Tuesday, February 26, 2013

Forced Between a Rock and a Hard Place IV

Trey Smith


Today we're taking a look at the article, The Postal Service Outrage, by Dave Johnson of The Campaign for America's Future. In previous posts, we looked at Bullet Points 1, 2 and 3.
Bullet Point #4: While required to break even, the Postal Service has to deliver mail to areas that are unprofitable for private companies to operate in. A letter sent from a small town in Alaska is picked up and transported across the country to a farm in Maine for 46 cents. While the Internet and recession have eaten into some of the Postal Services letter business, magazines, books, newsletters, prescriptions, advertising, DVD services like Netflix and many other services still depend on the Postal Service for delivery. And many people for one reason or another still send letters. In a democracy, these people are supposed to count, too.
In days of yore, the federal government required interstate commercial transportation carriers to serve small and rural communities. Well, those transportation companies didn't like that one bit. They wanted to cherry pick the routes they offered because routes in highly populated and/or popular areas tend to be far more profitable than those in less populated and/or less desirable areas.

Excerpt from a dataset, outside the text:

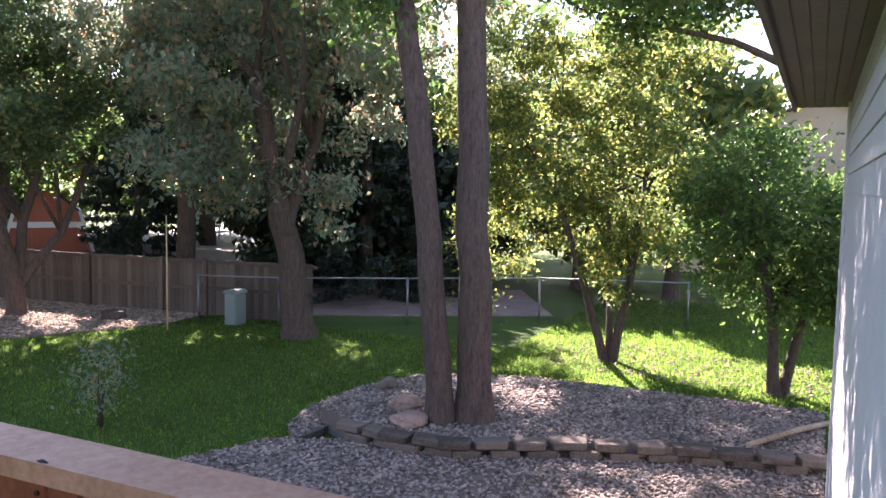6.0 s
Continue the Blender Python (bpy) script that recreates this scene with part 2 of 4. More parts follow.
def arrays(name, verts, faces, mat, parent=None, label=""):
    me = bpy.data.meshes.new(name)
    me.vertices.add(len(verts))
    me.vertices.foreach_set("co", np.asarray(verts, dtype=np.float32).ravel())
    n, k = faces.shape
    me.loops.add(n * k)
    me.loops.foreach_set("vertex_index", faces.astype(np.int32).ravel())
    me.polygons.add(n)
    me.polygons.foreach_set("loop_start", np.arange(0, n * k, k, dtype=np.int32))
    me.update(calc_edges=True)
    return link(name, me, mat, parent, label)


def leaves(name, centres, size, mat, parent=None, label="", seed=1, droop=0.3, slim=0.5):
    """One folded leaf (two triangles) at each centre."""
    rng = np.random.default_rng(seed)
    n = len(centres)
    d = rng.normal(size=(n, 3))
    d[:, 2] -= droop
    d /= np.linalg.norm(d, axis=1)[:, None]
    s = np.cross(d, rng.normal(size=(n, 3)))
    s /= np.linalg.norm(s, axis=1)[:, None] + 1e-9
    up = np.cross(d, s)
    L = size * rng.uniform(0.6, 1.3, n)[:, None]
    w = L * slim * 0.5
    base, tip = centres - d * L / 2, centres + d * L / 2
    a = centres + s * w + up * w * 0.4
    b = centres - s * w + up * w * 0.4
    verts = np.stack([base, a, tip, b], 1).reshape(-1, 3)
    i = np.arange(n)[:, None] * 4
    faces = np.concatenate([i + np.array([[0, 1, 2]]), i + np.array([[0, 2, 3]])], 1).reshape(-1, 3)
    return arrays(name, verts, faces, mat, parent, label)


def crown_points(blobs, count, clumps, seed, spread=0.35, flat=0.6):
    """Leaf places in clumps that fill the outer part of rounded masses (centre, radii)."""
    rng = np.random.default_rng(seed)
    vol = np.array([(r[0] * r[1] * r[2]) ** 0.67 for c, r in blobs])
    out = []
    for (c, r), share in zip(blobs, vol / vol.sum()):
        k = max(6, int(clumps * share))
        u = rng.normal(size=(k, 3))
        u /= np.linalg.norm(u, axis=1)[:, None]
        u *= rng.uniform(0.45, 1.08, k)[:, None]
        cc = np.array(c) + u * np.array(r)
        n = int(count * share)
        weight = rng.uniform(0.2, 1.0, k) ** 1.6
        pick = rng.choice(k, n, p=weight / weight.sum())
        sd = spread * (0.45 + 0.9 * weight)
        out.append(cc[pick] + rng.normal(size=(n, 3)) * sd[pick][:, None] * np.array([1, 1, flat]))
    return np.concatenate(out)


def tree(label, trunks, blobs, mat, count=26000, clumps=260, size=0.17, seed=1, spread=0.38, droop=0.35, slim=0.5, limbs=10, high=False, name="tree", bark=None):
    """trunks: lists of (x, y, z, radius) from the root up; limbs reach from the trunks into the crown."""
    base = trunks[0][0]
    root = empty(name, label, "tree", at=base[:3])
    rng = random.Random(seed)
    for tr in trunks:
        pts, rad = [], []
        for (p, q) in zip(tr, tr[1:]):
            for k in range(4):
                f = k / 4
                pts.append([p[i] + (q[i] - p[i]) * f + (rng.uniform(-0.13, 0.13) * p[3] if (pts and i < 2) else 0) for i in range(3)])
                rad.append(p[3] + (q[3] - p[3]) * f)
        pts.append(tr[-1][:3])
        rad.append(tr[-1][3])
        pts.insert(0, [pts[0][0], pts[0][1], pts[0][2] - 0.15])
        rad.insert(0, rad[0] * 1.6)
        rad[1] *= 1.22
        tube("trunk", pts, rad, bark or M_BARK, root, seg=14, wob=0.06, seed=rng.randint(0, 9999))
    for k in range(limbs):
        tr = trunks[k % len(trunks)]
        c, r = blobs[k % len(blobs)]
        a = tr[-1] if high or len(tr) < 3 or rng.random() < 0.5 else tr[-2]
        e = Vector([c[i] + rng.uniform(-0.75, 0.75) * r[i] for i in range(3)])
        s = Vector(a[:3])
        mid = s.lerp(e, 0.5) + Vector((rng.uniform(-0.2, 0.2), rng.uniform(-0.2, 0.2), 0.25))
        tube("limb", [s, s.lerp(mid, 0.5), mid, e], [a[3] * 0.55, a[3] * 0.45, a[3] * 0.3, 0.012], bark or M_BARK, root, seg=7)
    leaves("crown", crown_points(blobs, count, clumps, seed, spread), size, mat, root, seed=seed, droop=droop, slim=slim)
    return root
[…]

The transportation carriers howled and howled. They swarmed Washington, DC with their lobbyists and the rest is history. If you live in the boondocks today and you don't have a vehicle, you often are shit out of luck! You can't catch a bus nor a train to anywhere. Even if your town has an airport, you no longer have any airlines that land there.

Greyhound used to come through South Bend and Aberdeen. No more. The closest Greyhound route these days is in Centralia...65 miles away!

Imagine if the USPS had operated this way from the very beginning. The course of American history would have been altered significantly.